La dodicesima notte conclude il periodo di passaggio dal vecchio anno al nuovo cominciato col Natale. È dunque un Capodanno e, come ogni «capo dell’anno», è colma di sortilegi, come spiegano due proverbi: «La notte di Pasquetta parla il chiù con la civetta» e «La notte di Befana nella stalla parla l’asino, il bove e la cavalla».
Quest’ultimo riflette una credenza popolare, diffusa una volta soprattutto in Romagna e Toscana, secondo la quale gli animali parlano nella notte dell’Epifania. Fino all’avvento dei trattori si tramandavano le parole che si scambiavano i buoi:
«Biancone!»
«Nerone!»
«Te l’ha data ricca la cena il tuo padrone?»
«No, non me l’ha data.» .
«Tiragli una cornata!»
Sicché si diceva che alla vigilia dell’Epifania i contadini governavano senza risparmio le loro bestie per evitare che nella magica notte dicessero male del padrone o del loro custode.
Ma si credeva anche che i morti s’incarnassero, in quella notte di passaggio fra un anno e l’altro, negli animali da stalla che acquisivano in quelle ore capacità divinatorie.

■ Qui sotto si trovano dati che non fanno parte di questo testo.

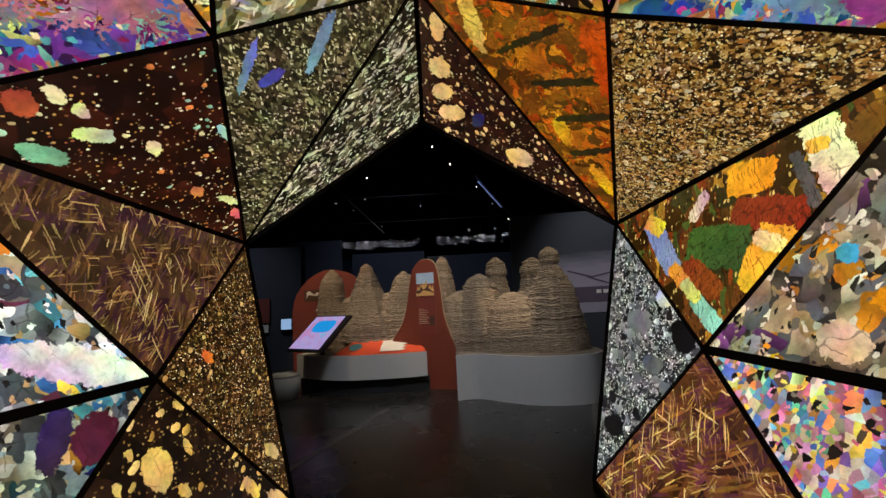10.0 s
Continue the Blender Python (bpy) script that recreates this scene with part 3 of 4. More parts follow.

Narra una favola di Lugo che la notte della Pasquetta una massaia incaricò il bovaro di ascoltare che cosa avrebbero detto i buoi nella stalla. «Padrona, badate bene che porta disgrazia» l‘ammonì l’uomo. Secondo la tradizione infatti era pericoloso ascoltarli perché l’incauto testimone o chi l’aveva inviato, finita la notte magica, sarebbe stato costretto a seguire i morti incarnati temporaneamente, cioè a morire. «Tu non darti pensiero» ordinò la padrona «io voglio che tu stia a sentire e che poi me lo dica» «Va bene, va bene» rispose il bovaro «che non abbiate poi a pentirvene.»
A mezzanotte, sul giaciglio nella stalla, il bovaro ascolta le bestie. Ed ecco che «il Bii dice al Ròo: “Sai quando morirà la padrona?”. “Domattina la portano a seppellire”». Quando la massaia seppe della profezia fu colta da un tale spavento che cadde a terra fulminata.
Da “Lunario” di Alfredo Cattabiani, Mondadori
La credenza che la notte della Befana gli animali parlano era diffusa anche ad Orsomarso. E un racconto simile l’ho sentito dai miei nonni, quando la sera ci si raccoglieva attorno al focolare.
I giorni che vanno dal Santa Lucia all’Epifania i contadini erano soliti leggerli come previsione del tempo che avrebbe fatto nei mesi dell’anno nuovo. Ogni giorno indicava un mese. Si cominciava dal 14 dicembre e si partiva con la previsione per il mese di gennaio per arrivare a dicembre. Poi c’era la conferma, invertendo l’ordine dei mesi: si ripartiva da Santo Stefano con la previsione per dicembre e si finiva il 6 gennaio per gennaio. A seconda che il tempo fosse bello o brutto in quei due giorni , anche il mese corrispondente avrebbe regalato sole o rovesciato pioggia.